Nelle tredici tracce che compongono il disco Fabio Rizzo, in arte Marracash, si conferma un abile speleologo delle crepe della società moderna, nelle quali scende per conoscere cose che per ora non “disturbano” la nostra pace, rovesciando, nella traccia d’apertura Power Slap, il monito Pasoliniano “Siamo tutti in pericolo” in “Siamo noi il pericolo mettendoci di fronte allo specchio”. La copertina è eloquente: una bolla pronta ad esplodere. Ci costringe ad aprire gli occhi su una realtà in cui ci troviamo a vivere “separati”, chiusi nelle nostre bolle digitali, che ci rendono meno empatici e più feroci.

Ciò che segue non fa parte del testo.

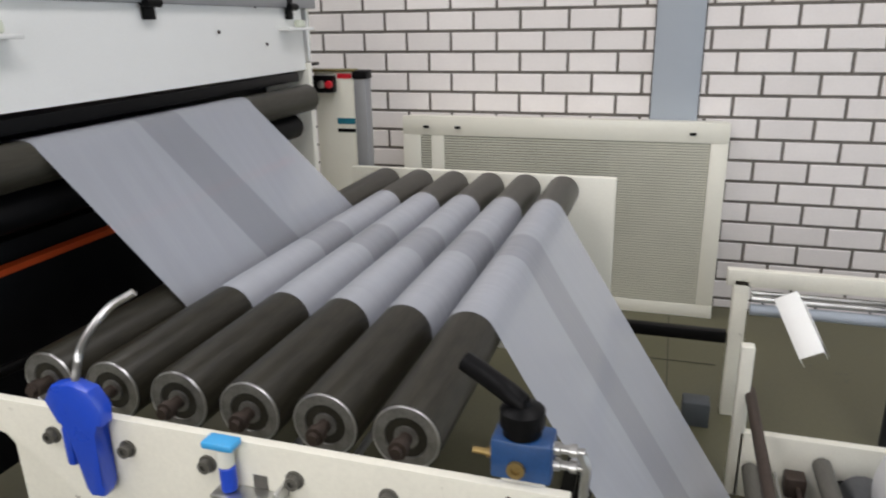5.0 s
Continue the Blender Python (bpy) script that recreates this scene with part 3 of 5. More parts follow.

«Servi di dio, servi del cash, servi dei server / umano, umano troppo lo scriveva Nietzsche». Marracash sfida apertamente il politicamente corretto in Troi*, chiedendosi se esiste un termine che, al maschile, possa dare lo stesso senso dell’insulto generalmente riferito ad una donna che non si incasella nei dettami della società. Dipinge scene di solitudine hopperiana in Soli. Guarda con occhi disillusi e tristi il mondo in Gli sbandati hanno perso. Racconta il nuovo proletariato in Factotum. Insomma, ci mostra un quadro poco edificante ma lo fa senza indorare la pillola o romanzandone gli elementi. È diretto, crudo e sincero. «Fuck Elon Musk ho venduto la Tesla».
Il rapper di Barona però non è partito così, nel suo palmarès ci sono numerose canzoni di successo, che per termini usati possono essere accomunate con quelle di Tony Effe. Il fatto, come si è detto, è che il rap è un genere che viene dai bassifondi, da mondi in cui bisogna sopravvive e in cui molto spesso non c’è pietà, intesa come pietas cristiana, sentimento paternalistico usato da chi lo esercita per porsi su un piedistallo dal quale guardare in giù per dispensare patenti di moralità in favore del buon senso. E come disse Pasolini nella sua ultima intervista, il buon senso non ha mai fermato la situazione.
«In un vecchio tabaren io godevo senza fren / quando verso la mattina arrivò (taran taran tan) la cocaina», cantava Gianna nel 1965: ricordiamocene quando monterà la prossima polemica sulle canzoni che istigherebbero i giovani a condotte devianti.